Appendix E

Using Perl Regular Expressions

Author: Matthew Lockner

In addition to Mumps 95 pattern matching using the '?' operator, it is also possible to perform pattern matching against Perl regular expressions via the perlmatch function. Support for this functionality is provided by the Perl-Compatible Regular Expressions library (PCRE), which supports a majority of the functionality found in Perl's regular expression engine.

The perlmatch function works in a somewhat similar fashion to the '?' operator. It is provided with a subject string and a Perl pattern against which to match the subject. The result of the function is boolean and may be used in boolean expression contexts such as the "If" statement.

Some subtleties that differ significantly from Mumps pattern matching should be noted:
  1. A Mumps match expects that the pattern will match against the entire subject string, in that successful matching implies that no characters are left unmatched even if the pattern matched against an initial segment of the subject string. Using perlmatch, it is sufficient that the entire Perl pattern matches an initial segment of the subject string to return a successful match.

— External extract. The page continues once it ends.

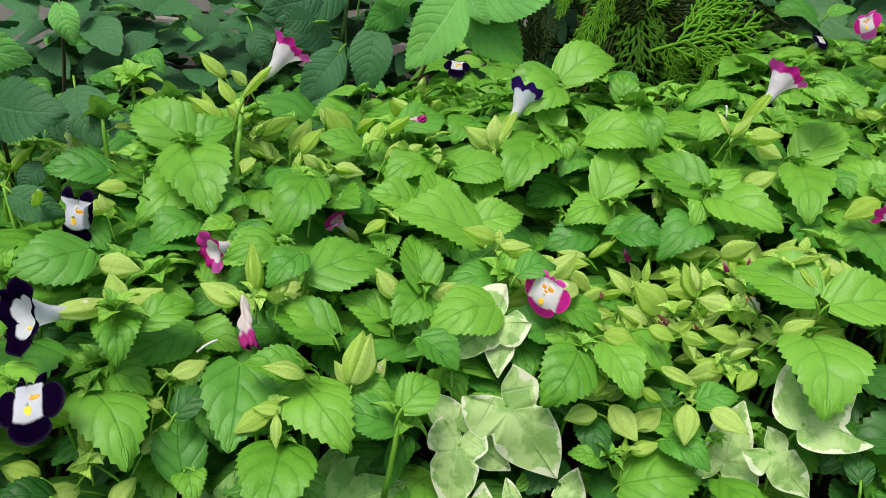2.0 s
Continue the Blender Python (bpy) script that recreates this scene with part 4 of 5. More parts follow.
bud((-0.0835, 0.6200, 0.4371), (-0.1053, 0.6283, 0.4532))
bud((-0.0438, 0.5127, 0.4468), (-0.0547, 0.5142, 0.4548))
bud((-0.0589, 0.5140, 0.4209), (-0.0820, 0.5161, 0.4337))
bud((-0.0514, 0.5147, 0.4330), (-0.0644, 0.5237, 0.4476))
bud((-0.0436, 0.5249, 0.4101), (-0.0262, 0.5192, 0.3974))
bud((-0.0339, 0.5207, 0.4132), (-0.0127, 0.5341, 0.4250))
bud((-0.0070, 0.5167, 0.4034), (0.0062, 0.5207, 0.4215))
bud((0.0088, 0.5894, 0.4115), (-0.0042, 0.5963, 0.4238))
bud((0.0165, 0.5088, 0.3953), (0.0328, 0.5157, 0.3981))
bud((-0.1875, 0.4832, 0.3801), (-0.2003, 0.4856, 0.3958))
bud((-0.1831, 0.4781, 0.3809), (-0.1732, 0.4903, 0.3967))
bud((-0.1907, 0.4836, 0.3766), (-0.2055, 0.4781, 0.3782))
bud((-0.1872, 0.4805, 0.3758), (-0.1845, 0.4763, 0.3678))
bud((-0.2047, 0.4677, 0.3674), (-0.2129, 0.4681, 0.3758))
bud((-0.2298, 0.4415, 0.3742), (-0.2112, 0.4459, 0.3698))
bud((-0.1975, 0.4209, 0.3669), (-0.2134, 0.4099, 0.3647))
bud((-0.2061, 0.4393, 0.3601), (-0.1989, 0.4459, 0.3656))
bud((-0.0930, 0.4302, 0.3927), (-0.1068, 0.4220, 0.3929))
bud((-0.1020, 0.4218, 0.3792), (-0.1062, 0.4243, 0.3885))
bud((-0.0950, 0.3910, 0.3599), (-0.0726, 0.3902, 0.3583))
bud((-0.1518, 0.5397, 0.3806), (-0.1367, 0.5459, 0.3862))
bud((-0.1426, 0.5457, 0.4036), (-0.1278, 0.5535, 0.4033))
bud((-0.1288, 0.5444, 0.4376), (-0.1156, 0.5462, 0.4429))
bud((-0.1254, 0.5392, 0.4365), (-0.1366, 0.5396, 0.4398))
bud((-0.1199, 0.5336, 0.4339), (-0.1077, 0.5317, 0.4298))
bud((-0.1991, 0.3800, 0.3289), (-0.1835, 0.3942, 0.3333))
bud((-0.1574, 0.3869, 0.3113), (-0.1772, 0.3735, 0.3163))
bud((-0.1745, 0.3853, 0.3151), (-0.1911, 0.3786, 0.3197))
bud((-0.0777, 0.3720, 0.3404), (-0.0570, 0.3766, 0.3534))
bud((-0.0778, 0.3725, 0.3414), (-0.0843, 0.3793, 0.3588))
bud((-0.0776, 0.3696, 0.3420), (-0.0718, 0.3796, 0.3518))
bud((-0.0169, 0.3790, 0.3488), (-0.0389, 0.3855, 0.3555))
bud((0.0033, 0.3760, 0.3552), (0.0066, 0.3875, 0.3689))
bud((-0.0078, 0.3758, 0.3578), (-0.0138, 0.3929, 0.3776))
bud((0.0256, 0.3304, 0.3345), (0.0061, 0.3288, 0.3384))
bud((0.0110, 0.3256, 0.3172), (-0.0043, 0.3162, 0.3096))
bud((0.0147, 0.3168, 0.3203), (0.0171, 0.3066, 0.3091))
bud((0.0166, 0.3230, 0.3194), (0.0028, 0.3227, 0.3198))
bud((-0.0463, 0.3575, 0.3137), (-0.0311, 0.3677, 0.3187))
bud((-0.0499, 0.3553, 0.2965), (-0.0602, 0.3580, 0.2992))
bud((-0.0543, 0.3530, 0.2932), (-0.0516, 0.3594, 0.3002))
bud((-0.1409, 0.3140, 0.2765), (-0.1505, 0.3311, 0.2948))
bud((-0.1439, 0.3221, 0.2719), (-0.1315, 0.3404, 0.2817))
bud((-0.1420, 0.3193, 0.2727), (-0.1538, 0.3181, 0.2767))
bud((-0.1702, 0.3134, 0.2635), (-0.1646, 0.3345, 0.2779))
bud((-0.0813, 0.3255, 0.2640), (-0.1030, 0.3180, 0.2585))
bud((-0.0752, 0.3215, 0.2893), (-0.0780, 0.3301, 0.3017))
bud((-0.0726, 0.3222, 0.2827), (-0.0806, 0.3213, 0.2856))
bud((-0.0719, 0.3199, 0.2843), (-0.0667, 0.3246, 0.2884))
bud((-0.0557, 0.3404, 0.2775), (-0.0463, 0.3544, 0.2885))
bud((-0.1089, 0.3428, 0.2574), (-0.1291, 0.3437, 0.2607))
bud((-0.0639, 0.3188, 0.2608), (-0.0565, 0.3330, 0.2686))
bud((-0.1599, 0.3209, 0.2460), (-0.1646, 0.3136, 0.2441))
bud((-0.1596, 0.3195, 0.2477), (-0.1519, 0.3147, 0.2421))
bud((-0.1516, 0.3385, 0.2975), (-0.1640, 0.3337, 0.3025))
bud((-0.1320, 0.3326, 0.3146), (-0.1344, 0.3406, 0.3234))
bud((0.0559, 0.3577, 0.3160), (0.0637, 0.3675, 0.3288))
bud((0.0511, 0.3564, 0.3178), (0.0496, 0.3713, 0.3320))
bud((0.0529, 0.3599, 0.3161), (0.0438, 0.3661, 0.3287))
bud((0.0501, 0.5213, 0.4240), (0.0654, 0.5286, 0.4351))
bud((0.0221, 0.5832, 0.4036), (0.0007, 0.5853, 0.4257))
bud((0.0410, 0.5197, 0.4179), (0.0463, 0.5283, 0.4294))
bud((0.0508, 0.5148, 0.4064), (0.0615, 0.5224, 0.4189))
bud((0.0654, 0.5134, 0.4137), (0.0758, 0.5201, 0.4177))
bud((0.0848, 0.5347, 0.4159), (0.0854, 0.5231, 0.3995))
bud((0.1253, 0.5266, 0.4192), (0.1048, 0.5297, 0.4310))
bud((0.1255, 0.5237, 0.4213), (0.1248, 0.5322, 0.4405))
bud((0.1254, 0.5256, 0.4209), (0.1253, 0.5215, 0.4100))
bud((0.1270, 0.5228, 0.4219), (0.1378, 0.5300, 0.4387))
bud((0.0792, 0.6693, 0.4297), (0.0921, 0.6701, 0.4284))
bud((0.0713, 0.6738, 0.4354), (0.0756, 0.6775, 0.4486))
bud((0.0617, 0.6752, 0.4285), (0.0501, 0.6761, 0.4326))
bud((0.0186, 0.4912, 0.4004), (0.0350, 0.4972, 0.3988))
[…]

  2. The perlmatch function has the side effect of creating variables in the local symbol table to hold backreferences, the equivalent concept of $1, $2, $3, ... in Perl. Up to nine backreferences are currently supported, and can be accessed through the same naming scheme as Perl ($1 through $9). These variables remain defined up to a subsequent call to perlmatch , at which point they are replaced by the backreferences captured from that invocation. Undefined backreferences are cleared between invocations; that is, if a match operation captured five backreferences, then $6 through $9 will contain the null string.

Examples

This program asks the user to input a telephone number. If the data entered looks like a valid telephone number, it extracts and prints the area code portion using a backreference; otherwise, it prints a failure message and exits.

   Zmain

   Write "Please enter a telephone number:",!
   Read phonenum

   If $$^perlmatch(phonenum,"^(1-)?(\(?\d{3}\)?)?(-| )?\d{3}-?\d{4}$") Do
   . Write "+++ This looks like a phone number.",!
   . Write "The area code is: ",$2,!
   Else  Do
   . Write "--- This didn't look like a phone number.",!

   Halt

The output of several sample runs of the program follows:

Please enter a telephone number:
1-123-555-4567
+++ This looks like a phone number.
The area code is: 123


Please enter a telephone number:
(123)-555-1234
+++ This looks like a phone number.
The area code is: (123)


Please enter a telephone number:
(123) 555-0987
+++ This looks like a phone number.
The area code is: (123)

As in Perl, sections of the regular expression contained in parentheses define what is contained in the backreferences following a match operation. The backreference variables are named in a left-to-right order with respect to the expression, meaning that $1 is assigned the portion matched against the leftmost parenthesized section of the regular expression, with further references assigned names in increasing order. For a much more in-depth treatment of the subject of Perl regular expressions, refer to the perlre manpage distributed with the Perl language (also widely available online).